Paul Graham talks about this in his essay, “The Risk of Discovery.

Because biographies of famous scientists tend to edit out their mistakes, we underestimate the degree of risk they were willing to take. And because anything a famous scientist did that wasn’t a mistake has probably now become the conventional wisdom, those choices don’t seem risky either.

Biographies of Newton, for example, understandably focus more on physics than alchemy or theology. The impression we get is that his unerring judgment led him straight to truths no one else had noticed. How to explain all the time he spent on alchemy and theology? Well, smart people are often kind of crazy.

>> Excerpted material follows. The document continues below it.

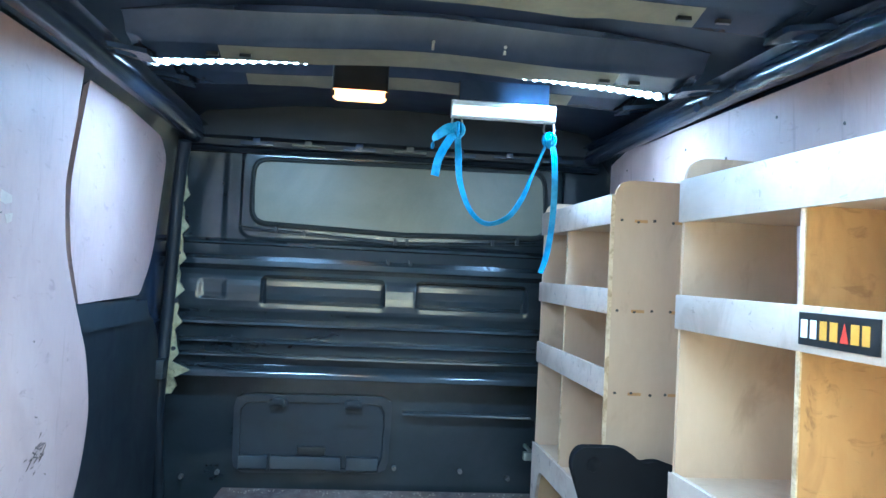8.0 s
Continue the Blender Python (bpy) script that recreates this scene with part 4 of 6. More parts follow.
for sd in (-1, 1):
    b = B()
    prism(b, rounded([(6.25, 1.22), (7.35, 1.22), (6.85, 1.80), (6.25, 1.80)], 0.05), lambda p, q, a, sd=sd: (sd * (0.955 - 0.10 * (q - 1.2) / 0.6 + a), p, q), -0.02, 0.008)
    part("cab_window", b, CARGLASS, van)
    part("rubbing_strip", box(B(), sd * 0.95 - 0.02, sd * 0.95 + 0.02, 4.2, 6.2, 0.62, 0.74), PLASTIC, van, bevel=0.012)
    b = B()
    box(b, sd * 0.62 - 0.15, sd * 0.62 + 0.15, 8.14, 8.27, 0.72, 0.88)
    part("headlight", b, INKWHITE, van, bevel=0.03)
    for wy in (3.99, 7.33):
        xw = sd * 0.81
        b = B()
        prof = [(0.19, -0.105), (0.30, -0.11), (0.325, -0.08), (0.33, -0.04), (0.33, 0.04), (0.325, 0.08), (0.30, 0.11), (0.19, 0.105)]
        rg = [[(xw + px, wy + pr * math.cos(k * math.pi / 18), 0.33 + pr * math.sin(k * math.pi / 18)) for pr, px in prof] for k in range(36)]
        loops(b, [*rg, rg[0]], True)
        wh = part("wheel", b, TYRE, van)
        b = B()
        cyl(b, (xw - 0.06, wy, 0.33), (xw + sd * 0.09, wy, 0.33), 0.195, 24)
        part("hubcap", b, ALLOY, wh, "silver hubcap")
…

But maybe there is a simpler explanation. Maybe the smartness and the craziness were not as separate as we think. Physics seems to us a promising thing to work on, and alchemy and theology obvious wastes of time. But that’s because we know how things turned out. In Newton’s day the three problems seemed roughly equally promising. No one knew yet what the payoff would be for inventing what we now call physics; if they had, more people would have been working on it. And alchemy and theology were still then in the category Marc Andreessen would describe as “huge, if true.”

Newton made three bets. One of them worked. But they were all risky.

I find this to be a compelling explanation as to why people take risks in various situations. I credit that we tend to overemphasize different parts of an individual’s narrative and leave out the more rational explanations in favor of romantic journeys.